Hepatitis B immune globulin (HBIg) with or without nucleos(t)ide analogue (NA) inhibitors has been shown to prevent recurrence of hepatitis B virus (HBV) following orthotopic liver transplantation (OLT). However, the use of HBIg has many disadvantages.

Aims

The present study was performed to determine if converting patients from HBIg±NA to combination NA therapy could prevent recurrence of HBV.

Methods

Twenty-one recipients without evidence of HBV recurrence on HBIg±NA for ≥6 months were enrolled. Patients received their last injection of HBIg at the time they initiated tenofovir disoproxil fumarate/emtricitabine (TDF/FTC; Truvada®) and were followed up for 31.1 ± 9.0 [range 15–47] months.

Results

After 1 year, 3 patients (14%) had detectable HBsAg, one of whom was non-compliant. Two of 3 with recurrence cleared HBsAg by last follow-up on TDF/FTC; the non-compliant patient became HBV DNA-undetectable with re-institution of TDF/FTC. TDF/FTC saved $12,469/year over our standard-of-care, monthly intramuscular HBIg/lamivudine.
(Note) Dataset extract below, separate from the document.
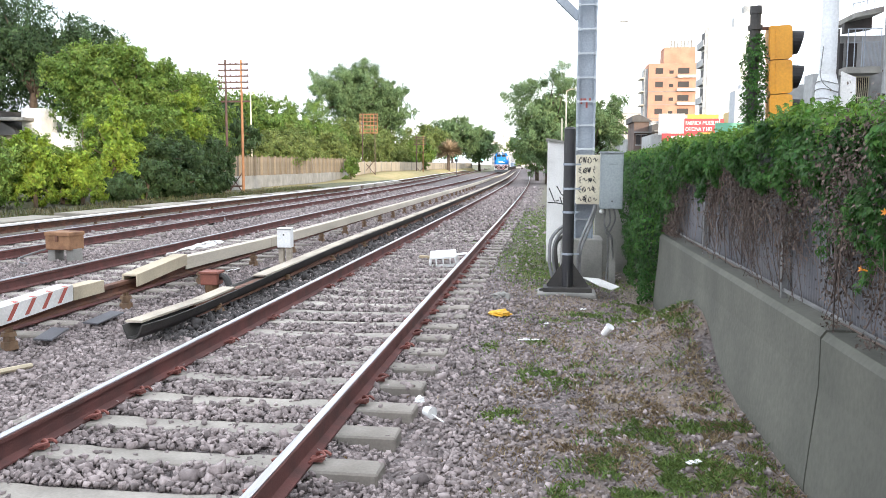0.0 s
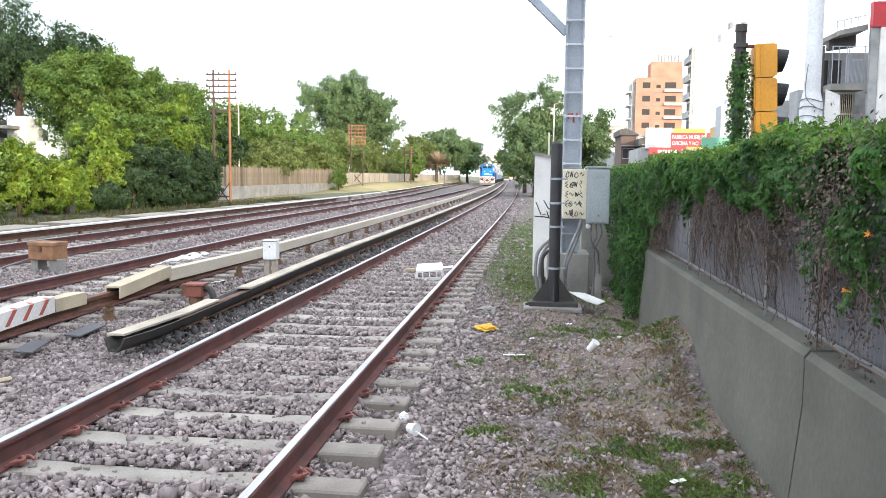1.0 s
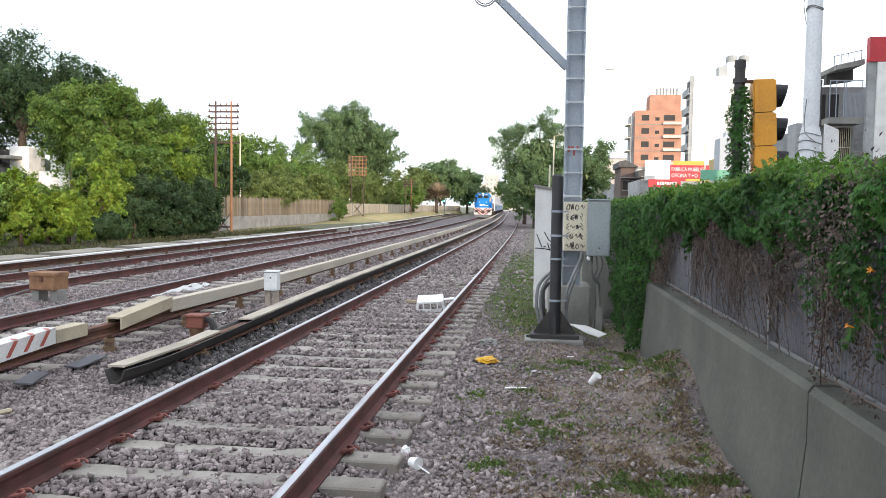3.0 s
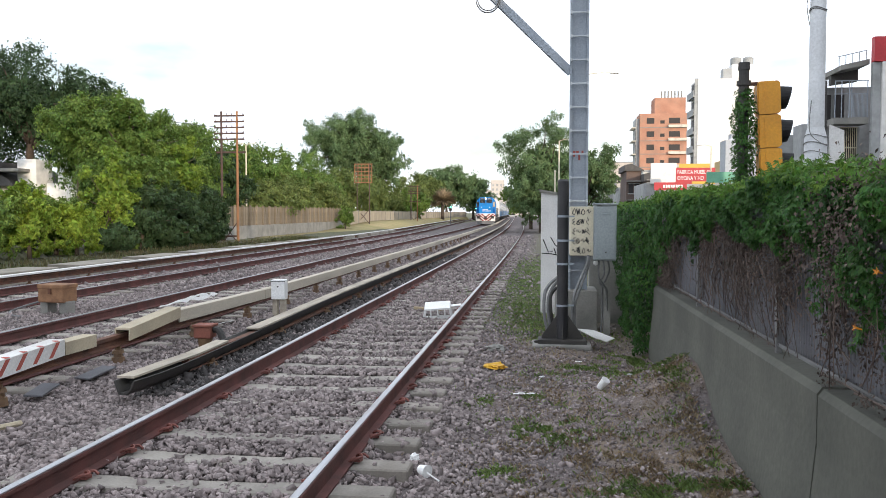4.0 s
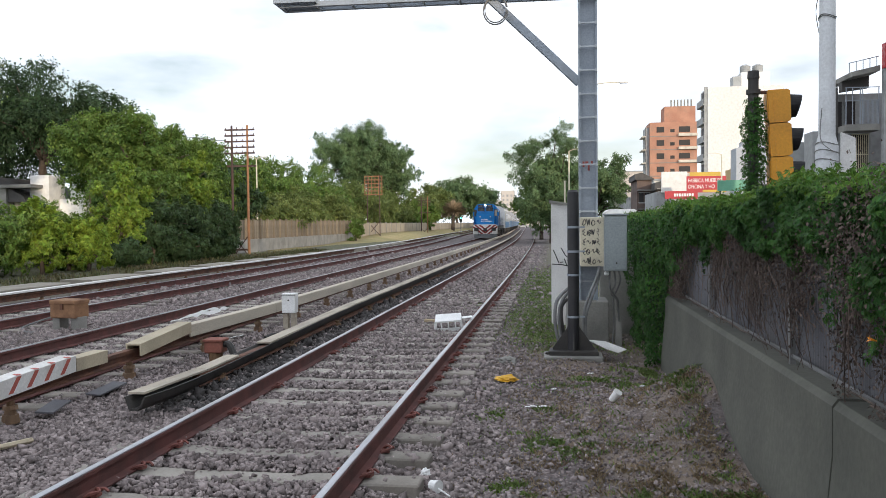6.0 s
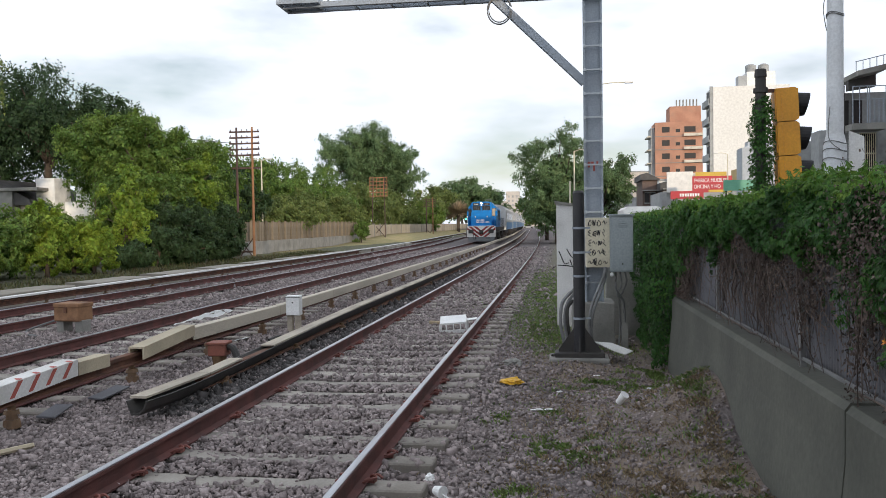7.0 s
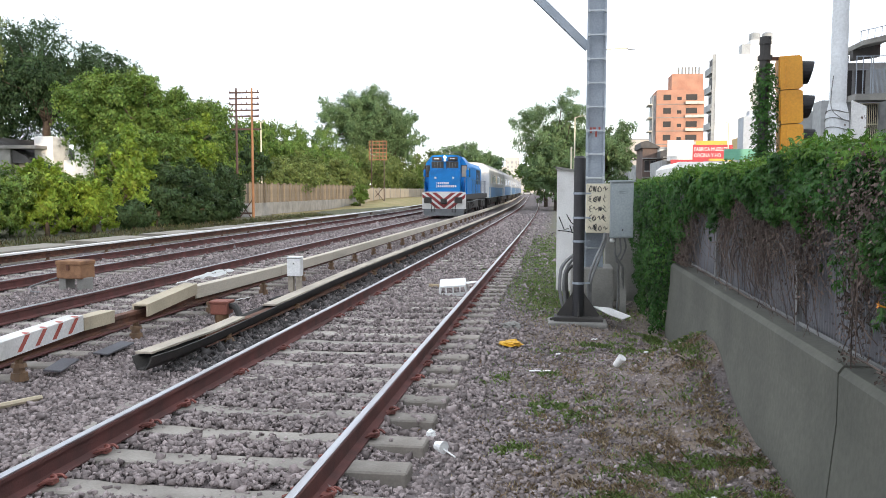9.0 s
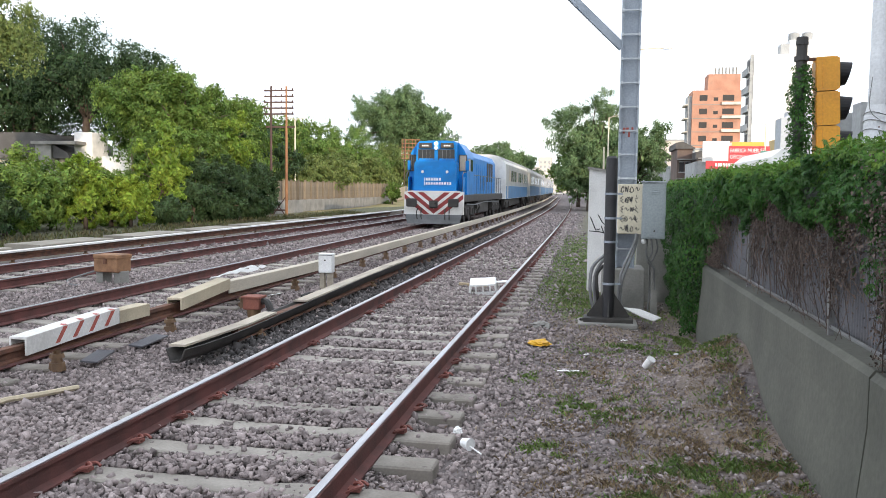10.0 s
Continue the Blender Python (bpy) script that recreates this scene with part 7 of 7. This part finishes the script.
M_LAMP = mat("lit_headlamp", (1.0, 0.9, 0.75), (1.0, 0.9, 0.75), 1, 10, 0.4, bump=0, emit=(1.0, 0.86, 0.66, 9))
M_BOARDWHITE = mat("painted_letter_white", (0.85, 0.86, 0.88), (0.8, 0.8, 0.82), 2, 20, 0.5, bump=0)


def bogie(parent, yc, axles, pitch, half=1.15):
    bm = bmesh.new()
    n = axles
    y0, y1 = yc - pitch * (n - 1) / 2 - 0.7, yc + pitch * (n - 1) / 2 + 0.7
    for sx in (-1, 1):
        box(bm, sx * half - 0.10, sx * half + 0.10, y0, y1, 0.60, 0.92, 0.03)
        for k in range(n):
            y = yc + (k - (n - 1) / 2) * pitch
            box(bm, sx * half - 0.14, sx * half + 0.18, y - 0.2, y + 0.2, 0.42, 0.80, 0.04)
        for k in range(n - 1):
            y = yc + (k + 0.5 - (n - 1) / 2) * pitch
            for d in (-0.13, 0.13):
                rod(bm, (sx * half + sx * 0.08, y + d, 0.35), (sx * half + sx * 0.08, y + d, 0.70), 0.10, n=8)
    box(bm, -half, half, yc - 0.3, yc + 0.3, 0.55, 0.95)
    b = part("bogie", bm, M_UNDER, parent)
    for k in range(n):
        y = yc + (k - (n - 1) / 2) * pitch
        bm = bmesh.new()
        for sx in (-1, 1):
            rod(bm, (sx * (GAUGE / 2 + 0.0), y, 0.50), (sx * (GAUGE / 2 + 0.12), y, 0.50), 0.47, 0.46, 24)
            rod(bm, (sx * (GAUGE / 2 - 0.03), y, 0.50), (sx * (GAUGE / 2 + 0.0), y, 0.50), 0.50, 0.50, 24)
        rod(bm, (-0.9, y, 0.50), (0.9, y, 0.50), 0.09, n=10)
        part("wheelset", bm, M_UNDER, b)
    return b


def build_locomotive():
    """Front at y = 0, body towards +y, rail top at z = 0."""
    t = thing("locomotive", pose(0, 0, 0), "bright blue diesel locomotive with red and white chevron front", "locomotive", "train")
    L = 18.2
    bm = bmesh.new()
    box(bm, -1.38, 1.38, 0.35, L, 1.05, 1.40, 0.03)
    part("frame", bm, M_UNDER, t)
    # chevron front plate
    bm = bmesh.new()
    prism(bm, [(-1.40, 0.48), (1.40, 0.48), (1.40, 1.50), (1.1, 1.56), (-1.1, 1.56), (-1.40, 1.50)], 0.10, 0.36)
    plate = part("buffer_beam", bm, M_TRAINWHITE, t, "white plate with dark red chevrons")
    for k in range(3):
        for sx in (-1, 1):
            bm = bmesh.new()
            top, w, slope = 1.30 + 0.38 * (1 - k) + 0.40, 0.22, 0.80
            pts = []
            x0, x1 = 0.0, 1.39
            for x, up in ((x0, 0), (x1, 0), (x1, w), (x0, w)):
                z = top - 1.18 + slope * x * 0.95 + up
                pts.append((x, z))
            # clip the band to the plate
            def clip(poly, zc, keep_below):
                out = []
                for i in range(len(poly)):
                    a, b = poly[i], poly[(i + 1) % len(poly)]
                    ia, ib = (a[1] <= zc) == keep_below, (b[1] <= zc) == keep_below
                    if ia:
                        out.append(a)
                    if ia != ib:
                        u = (zc - a[1]) / (b[1] - a[1])
                        out.append((a[0] + u * (b[0] - a[0]), zc))
                return out
            pts = clip(clip(pts, 1.49, True), 0.49, False)
            if len(pts) > 2:
                bm.faces.new([bm.verts.new((sx * x, 0.096, z)) for x, z in pts])
                part("chevron", bm, M_TRAINRED, plate)
            else:
                bm.free()
    for sx in (-1, 1):
        bm = bmesh.new()
        rod(bm, (sx * 0.98, 0.1, 1.02), (sx * 0.98, -0.22, 1.02), 0.14, n=14)
        box(bm, sx * 0.98 - 0.25, sx * 0.98 + 0.25, -0.30, -0.22, 0.83, 1.21, 0.05)
        part("buffer", bm, M_UNDER, t)
    bm = bmesh.new()
    box(bm, -0.14, 0.14, -0.25, 0.1, 0.82, 1.05, 0.03)
    box(bm, -0.2, 0.2, -0.02, 0.1, 0.78, 1.12, 0.03)
    part("coupler", bm, M_UNDER, t)
    bm = bmesh.new()
    prism(bm, [(-1.32, 0.48), (-1.24, 0.06), (1.24, 0.06), (1.32, 0.48)], 0.02, 0.10)
    part("pilot", bm, M_PILOT, t, "grey cow-catcher plate")
    for x in (-0.55, 0.55, -0.75, 0.75):
        bm = bmesh.new()
        tube(bm, smooth_curve([(x, 0.08, 0.75), (x * 1.02, -0.08, 0.62), (x * 1.02, -0.06, 0.35), (x, 0.0, 0.28)], 4), 0.025, 6)
        part("air_hose", bm, M_UNDER, t)
    # nose and cab
    bm = bmesh.new()
    prism(bm, [(-1.02, 1.5), (1.02, 1.5), (1.02, 2.78), (0.94, 2.93), (-0.94, 2.93), (-1.02, 2.78)], 0.30, 1.4)
    for v in bm.verts:
        if v.co.y < 0.5 and v.co.z > 2.7:
            v.co.y += 0.10
    bmesh.ops.bevel(bm, geom=list(bm.edges), offset=0.04, segments=2, affect="EDGES")
    part("nose", bm, M_BLUE, t)
    bm = bmesh.new()
    prism(bm, [(-1.40, 1.40), (1.40, 1.40), (1.40, 3.10), (1.25, 3.45), (0.98, 3.78), (0.5, 3.88), (-0.5, 3.88), (-0.98, 3.78), (-1.25, 3.45), (-1.40, 3.10)], 1.15, 3.6)
    cab = part("cab", bm, M_BLUE, t)
    bm = bmesh.new()
    prism(bm, [(-0.98, 2.9), (0.98, 2.9), (0.96, 3.70), (0.86, 3.84), (-0.86, 3.84), (-0.96, 3.70)], 0.62, 1.2)
    for v in bm.verts:
        if v.co.y < 0.7 and v.co.z > 3.6:
            v.co.y += 0.14
    bmesh.ops.bevel(bm, geom=list(bm.edges), offset=0.03, segments=2, affect="EDGES")
    part("cab_front", bm, M_BLUE, t)

    def window(x0, x1, z0, z1, y, material=M_GLASS, bars=3):
        bm = bmesh.new()
        box(bm, x0, x1, y - 0.012, y + 0.01, z0, z1, 0.008)
        w = part("window", bm, material, t)
        bm = bmesh.new()
        for a, b, c, d in ((x0 - 0.03, x1 + 0.03, z1, z1 + 0.03), (x0 - 0.03, x1 + 0.03, z0 - 0.03, z0), (x0 - 0.03, x0, z0, z1), (x1, x1 + 0.03, z0, z1)):
            box(bm, a, b, y - 0.025, y, c, d)
        part("window_frame", bm, M_UNDER, w)
        for i in range(bars):
            x = x0 + (x1 - x0) * (i + 1) / (bars + 1)
            bm = bmesh.new()
            box(bm, x - 0.006, x + 0.006, y - 0.03, y - 0.014, z0, z1)
            part("window_bar", bm, M_PILOT, w)

    window(-0.84, -0.12, 2.96, 3.42, 0.655)
    window(0.12, 0.84, 2.96, 3.42, 0.655)
    window(-1.36, -1.04, 2.50, 3.20, 1.14, M_GLASS, 3)
    window(1.04, 1.36, 2.50, 3.20, 1.14, M_TANWIN, 0)
    for sx in (-1, 1):
        bm = bmesh.new()
        box(bm, sx * 0.52 - 0.30, sx * 0.52 + 0.30, 0.60, 0.72, 3.50, 3.74, 0.02)
        nb = part("number_box", bm, M_UNDER, t)
        for i in range(4):
            bm = bmesh.new()
            box(bm, sx * 0.52 - 0.16 + 0.085 * i, sx * 0.52 - 0.11 + 0.085 * i, 0.592, 0.604, 3.585, 3.655)
            part("number_bar", bm, M_BOARDWHITE, nb)
    bm = bmesh.new()
    box(bm, -0.13, 0.13, 0.56, 0.75, 3.44, 3.80, 0.02)
    hl = part("headlight_box", bm, M_BLUE, t)
    for z in (3.52, 3.71):
        bm = bmesh.new()
        rod(bm, (0, 0.56, z), (0, 0.535, z), 0.085, 0.08, 16)
        part("headlight", bm, M_LAMP if z > 3.6 else M_BOARDWHITE, hl, "lit round headlamp" if z > 3.6 else "")
    for sx in (-1, 1):
        bm = bmesh.new()
        rod(bm, (sx * 0.58, 0.30, 2.42), (sx * 0.58, 0.26, 2.42), 0.07, 0.06, 12)
        part("marker_light", bm, M_TRAINWHITE, t)
        bm = bmesh.new()
        box(bm, sx * 1.42 - 0.02 * sx - 0.06, sx * 1.42 + 0.10, 1.0, 1.08, 2.5, 2.95, 0.02)
        part("mirror", bm, M_BLUE, t)
        # side cab windows
        for y in (1.55, 2.45):
            bm = bmesh.new()
            box(bm, sx * 1.40 - 0.012, sx * 1.40 + 0.012, y, y + 0.62, 2.5, 3.05, 0.004)
            part("side_window", bm, M_TANWIN if y < 2 else M_GLASS, cab)
        for k in range(4):
            bm = bmesh.new()
            box(bm, sx * 1.15 - 0.18, sx * 1.15 + 0.18, 0.42, 0.80, 0.30 + 0.28 * k, 0.34 + 0.28 * k)
            part("step", bm, M_UNDER, t)
    for z, n, w in ((2.02, 6, 0.085), (1.83, 10, 0.075)):
        for k in range(n):
            bm = bmesh.new()
            box(bm, -0.42 + 0.125 * k, -0.42 + 0.125 * k + w, 0.285, 0.30, z, z + 0.13)
            part("letter_bar", bm, M_BOARDWHITE, t)
    bm = bmesh.new()
    box(bm, -0.50, -0.475, 0.288, 0.30, 1.80, 2.15)
    part("lettering_bar", bm, M_BOARDWHITE, t)
    bm = bmesh.new()
    tube(bm, [(0.35, 1.3, 3.84), (0.35, 1.3, 4.06), (0.95, 1.3, 4.06), (0.95, 1.3, 3.74)], 0.02, 6)
    part("roof_rail", bm, M_PILOT, cab)
    for sx in (-1, 1):
        bm = bmesh.new()
        tube(bm, [(sx * 1.33, 0.30, 1.5), (sx * 1.33, 0.26, 2.3), (sx * 1.33, 0.55, 2.42), (sx * 1.36, 1.1, 2.42)], 0.02, 6)
        part("grab_rail", bm, M_PILOT, t)
        bm = bmesh.new()
        box(bm, sx * 1.30 - 0.02, sx * 1.30 + 0.02, 0.55, 1.15, 1.40, 2.2, 0.01)
        part("step_side_sheet", bm, M_BLUE, t)
        for k, (y0, z0, z1, rr) in enumerate(((4.9, 0.55, 1.0, 0.2), (5.6, 0.5, 1.0, 0.24), (11.9, 0.55, 1.0, 0.22))):
            bm = bmesh.new()
            rod(bm, (sx * 1.22, y0, (z0 + z1) / 2), (sx * 1.22, y0 + 0.6, (z0 + z1) / 2), rr, n=12)
            part("air_tank", bm, M_UNDER, t)
        bm = bmesh.new()
        tube(bm, smooth_curve([(sx * 1.36, 1.4, 0.95), (sx * 1.38, 4.5, 0.9), (sx * 1.38, 9.0, 0.98), (sx * 1.36, 16.0, 0.92)], 4), 0.03, 6)
        part("brake_pipe", bm, M_PILOT, t)
    # long hood
    bm = bmesh.new()
    prism(bm, [(-0.95, 1.40), (0.95, 1.40), (0.95, 3.30), (0.72, 3.62), (-0.72, 3.62), (-0.95, 3.30)], 3.6, L - 0.9)
    hood = part("long_hood", bm, M_BLUE, t)
    for sx in (-1, 1):
        for k in range(13):
            y = 4.0 + 0.95 * k
            bm = bmesh.new()
            box(bm, sx * 0.955 - 0.012, sx * 0.955 + 0.012, y, y + 0.82, 1.6, 3.0, 0.006)
            part("hood_door", bm, M_BLUE, hood)
        for k in range(3):
            bm = bmesh.new()
            box(bm, sx * 0.965 - 0.012, sx * 0.965 + 0.012, 12.6 + 1.1 * k, 13.4 + 1.1 * k, 2.1, 3.2, 0.006)
            part("radiator_grille", bm, M_UNDER, hood)
        bm = bmesh.new()
        for k in range(11):
            y = 3.9 + 1.35 * k
            rod(bm, (sx * 1.34, y, 1.40), (sx * 1.34, y, 2.35), 0.018, n=6)
        rod(bm, (sx * 1.34, 3.7, 2.35), (sx * 1.34, L - 0.6, 2.35), 0.02, n=6)
        part("handrail", bm, M_PILOT, t)
    for y in (5.5, 8.2, 11.5):
        bm = bmesh.new()
        rod(bm, (0, y, 3.6), (0, y, 3.80), 0.42, 0.40, 18)
        part("roof_fan", bm, M_UNDER, t)
    bm = bmesh.new()
    box(bm, -1.25, 1.25, 6.6, 11.2, 0.38, 1.05, 0.08)
    part("fuel_tank", bm, M_UNDER, t)
    bogie(t, 3.3, 3, 1.75)
    bogie(t, 14.8, 3, 1.75)
    return t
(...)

There was no evidence of a general adverse effect of TDF/FTC on renal function. However, 3 patients developed reversible acute renal failure; on renal biopsy, 1 had possible TDF/FTC-induced acute tubular necrosis.

Conclusions

Substitution of TDF/FTC for HBIg prevented recurrence of HBV DNA in 100% (20/20) of patients who were compliant with the medication and led to substantial cost savings over HBIg-containing regimens.